コリンは、自分が思い描いた通りの人物になれないのなら、生きていても仕方がないと考えていたため、大人しく殺されました。
マーク・ウォールバーグと役柄について
作品の冒頭にチラッと登場するSIUメンバーのフランク・ラツィオ役のロバート・ウォールバーグは、ディグナム役のマーク・ウォールバーグの実の兄です。
結構似てますよね。
この2人は作品の舞台となっているボストンの出身なので、出演の経緯が伺えます。
特にマークは若い頃、このボストン警察に何度もお世話になったことがあるヤンチャな人物だったそうです。
彼が演じているディグナム役は原作には登場しない人物なので、マークが演じるキャラクターには”ボストン警察には口の悪く乱暴な人が多い”という皮肉が含まれているのかもしれません。
タイトル『ディパーテッド』の意味
“depaet”の意味は『去る、いなくなる』、転じて『死ぬ』という意味のある言葉です。

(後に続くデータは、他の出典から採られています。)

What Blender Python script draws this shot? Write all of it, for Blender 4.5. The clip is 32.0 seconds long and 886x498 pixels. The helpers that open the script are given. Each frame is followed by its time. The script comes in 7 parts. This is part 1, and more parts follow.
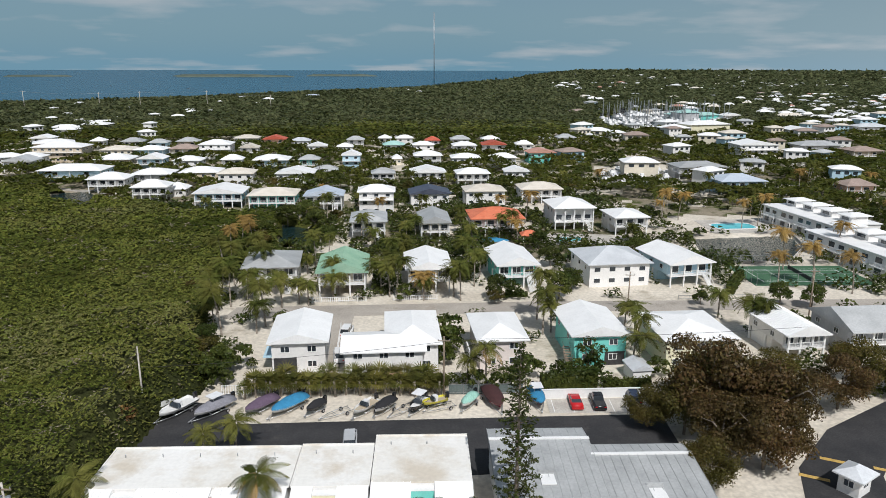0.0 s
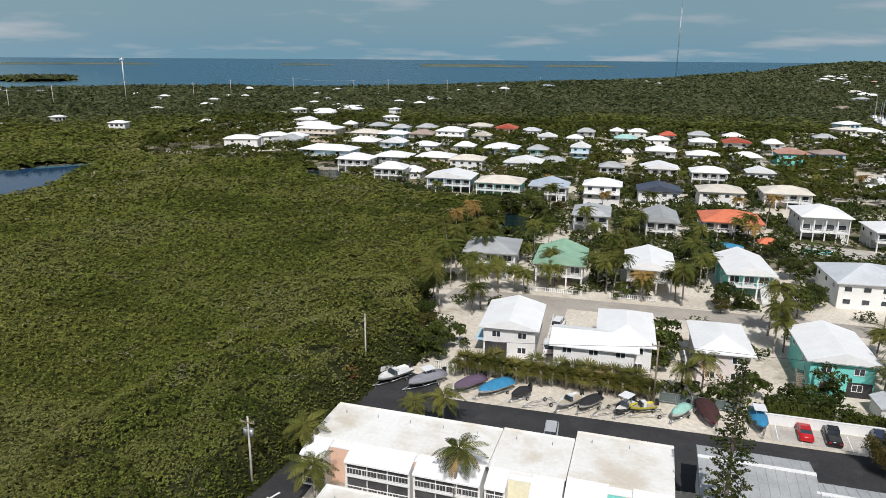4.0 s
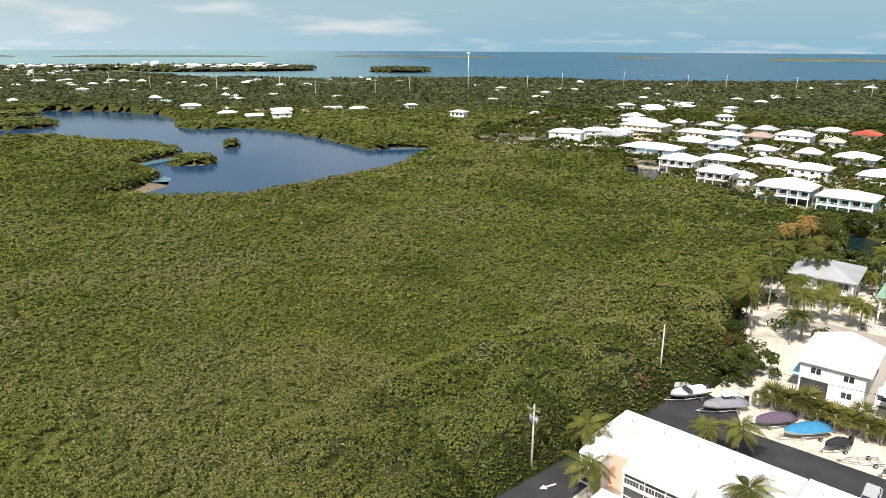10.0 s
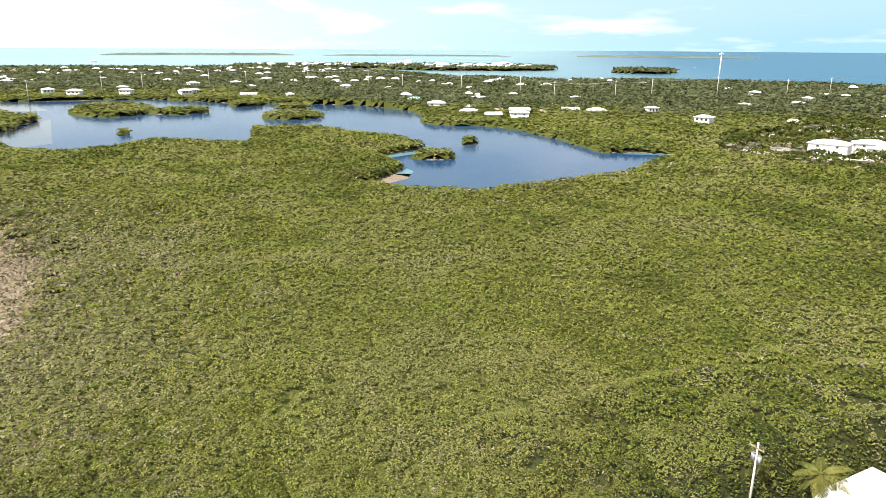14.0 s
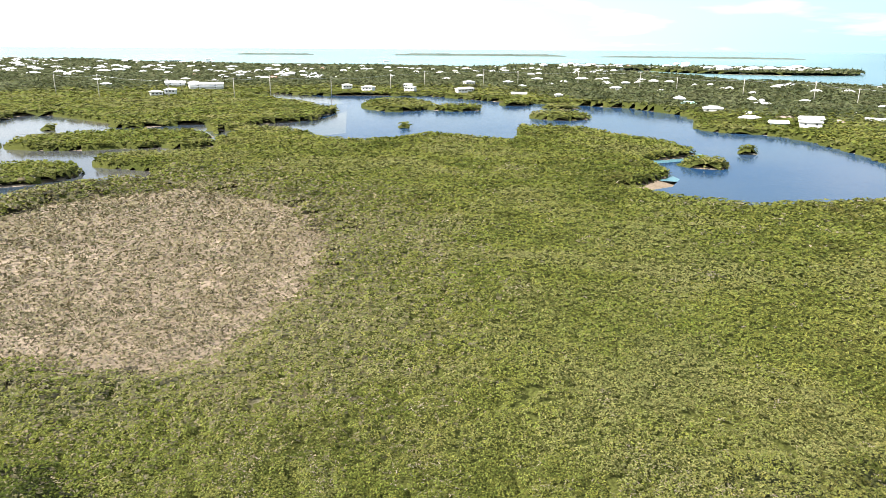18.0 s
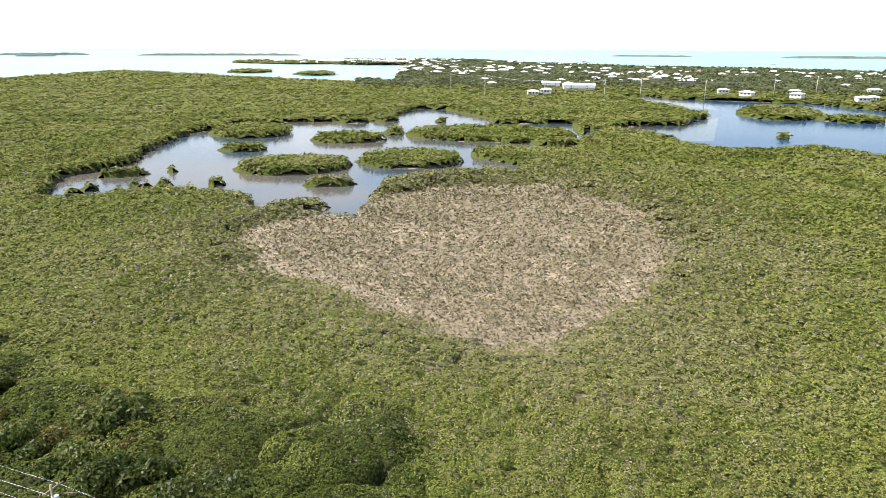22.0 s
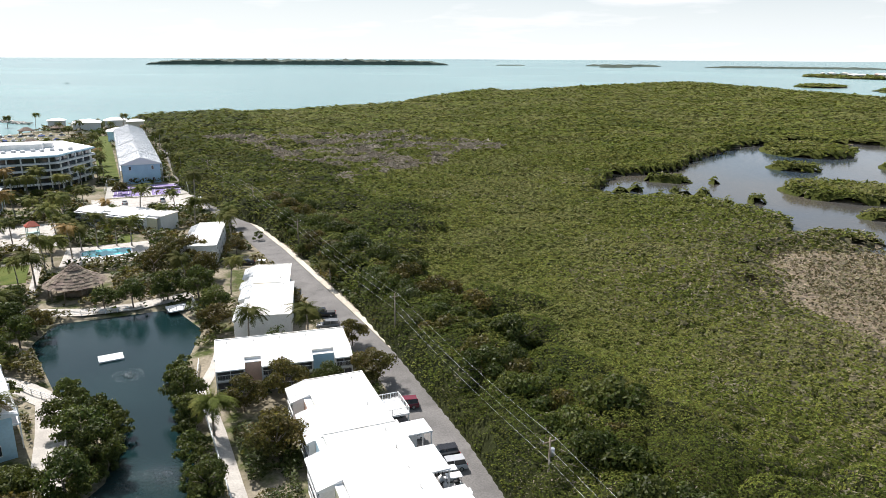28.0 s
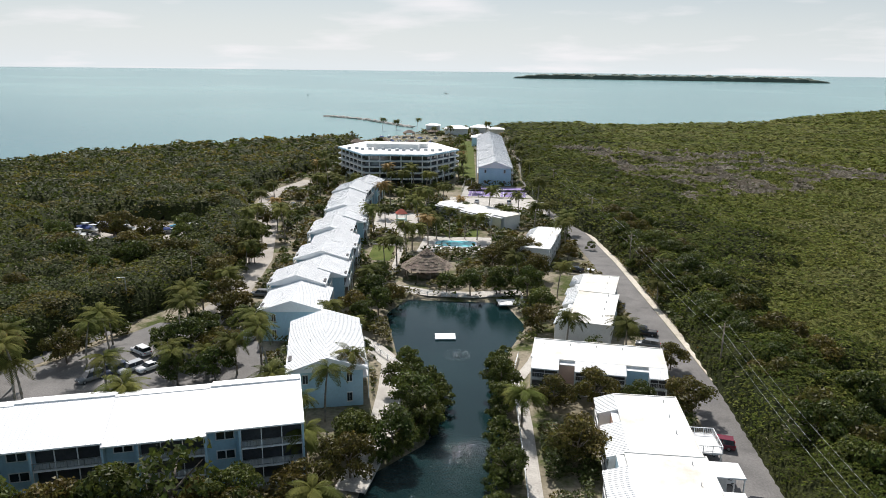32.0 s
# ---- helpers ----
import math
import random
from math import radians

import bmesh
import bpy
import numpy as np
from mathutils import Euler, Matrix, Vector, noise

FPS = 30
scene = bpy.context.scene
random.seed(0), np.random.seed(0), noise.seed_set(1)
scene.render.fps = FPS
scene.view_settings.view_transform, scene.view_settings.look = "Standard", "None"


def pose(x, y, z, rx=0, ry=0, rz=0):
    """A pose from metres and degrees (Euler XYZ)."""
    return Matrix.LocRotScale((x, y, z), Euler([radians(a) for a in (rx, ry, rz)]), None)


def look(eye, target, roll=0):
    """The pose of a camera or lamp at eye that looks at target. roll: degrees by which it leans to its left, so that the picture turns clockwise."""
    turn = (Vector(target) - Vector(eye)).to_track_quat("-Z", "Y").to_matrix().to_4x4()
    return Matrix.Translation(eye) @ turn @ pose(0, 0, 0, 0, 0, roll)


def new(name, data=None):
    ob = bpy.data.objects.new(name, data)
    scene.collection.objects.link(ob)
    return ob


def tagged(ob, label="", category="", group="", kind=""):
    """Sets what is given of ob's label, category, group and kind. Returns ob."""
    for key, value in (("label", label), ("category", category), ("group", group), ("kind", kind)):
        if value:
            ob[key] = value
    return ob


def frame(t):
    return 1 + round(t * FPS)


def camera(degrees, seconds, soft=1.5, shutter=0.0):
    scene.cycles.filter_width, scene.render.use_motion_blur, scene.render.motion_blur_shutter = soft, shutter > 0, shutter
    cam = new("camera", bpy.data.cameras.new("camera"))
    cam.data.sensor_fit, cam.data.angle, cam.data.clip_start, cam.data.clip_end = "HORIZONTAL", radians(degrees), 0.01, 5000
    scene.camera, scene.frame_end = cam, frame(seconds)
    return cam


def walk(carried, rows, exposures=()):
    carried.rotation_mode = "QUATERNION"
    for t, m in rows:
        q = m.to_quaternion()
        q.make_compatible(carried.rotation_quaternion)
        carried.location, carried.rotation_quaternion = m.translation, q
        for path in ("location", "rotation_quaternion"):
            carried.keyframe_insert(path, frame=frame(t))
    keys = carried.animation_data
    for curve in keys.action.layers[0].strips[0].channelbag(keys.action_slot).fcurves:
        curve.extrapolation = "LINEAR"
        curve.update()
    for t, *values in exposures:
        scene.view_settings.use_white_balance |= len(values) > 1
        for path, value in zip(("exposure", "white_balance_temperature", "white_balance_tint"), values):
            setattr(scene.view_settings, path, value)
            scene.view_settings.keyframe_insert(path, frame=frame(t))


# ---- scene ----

その過去形である”depaeted”は『去った、死んだ者(たち)』ということで、作品の内容とつながります。
この単語の意味を知っていれば、この作品を観る前から『この3人は死ぬんだな』と予測できるようなタイトルになっています。
—
解説は以上です。
意味がすべて分かればとても面白い作品ですが、伏線や曖昧な表現が多すぎて少し理解が難解な映画かもしれません。
上に書いたこと以外にもわからないことや指摘などがあれば、コメントなどで教えてください!
ちなみに私が好きなのは、ディカプリオのにおいをかいでいた時のJニコルソンのネズミのモノマネ顔です(^0^)
コメント
とてもわかり易く面白い解説でした。
これほど謎掛け?があった事すら気付かず、
スコセッシ監督の印象が変わりました。
アイコン?にされているモーターサイクルダイアリーズや
名作ギャング映画などの解説もお聞きしたくなりました。
ちなみに、茶封筒の中身については描かれていませんでしたね。
sさん
わかり易いと言って頂けて嬉しいです!!
仰られているアイコンは、実は『ブログ村』専用のアイコンで、このブログ独自のものではないんです。。
他のデザインもあったんですが、可愛くてつい選んでしまいました。
記事もないのに紛らわしいですね、すみません(^^;)
モーターサイクルダイアリーズは近々取り掛かりたい作品のひとつです。
更新が遅いので先になってしまうかもしれませんが(汗)、また覗きに来てもらえると嬉しいです*
封筒の中身については意見がわかれる所なのかもしれませんね。。
嬉しいコメントありがとうございました(^^)
封筒の中身描かれてたけど?
ゴンゾさん
コメントありがとうございます!管理人です。
記事を読んでくださり嬉しいです(^^)
あ、描かれてました?
私は状況判断で中身を推測するしか出来なかったので、このような書き方をしました。。
理解力が足りずすみませんm(__)m
読んでやっとわかった部分がありました!ありがとうございます!
ただ、マークウォルバーグのお兄さんは、ドニーウォルバーグかな?
名無しさん
コメントありがとうございます、お役に立てて嬉しいです!
マーク・ウォールバーグのお兄さんについて、エンドロールにロバート・ウォールバーグと表記がありそのまま書いたはずなんですが、今見直すことが出来ず正確なお答えが出来ないです、すみませんm(__)m
サラッと調べたところロバートさんもドニーさんもお兄さんのようです。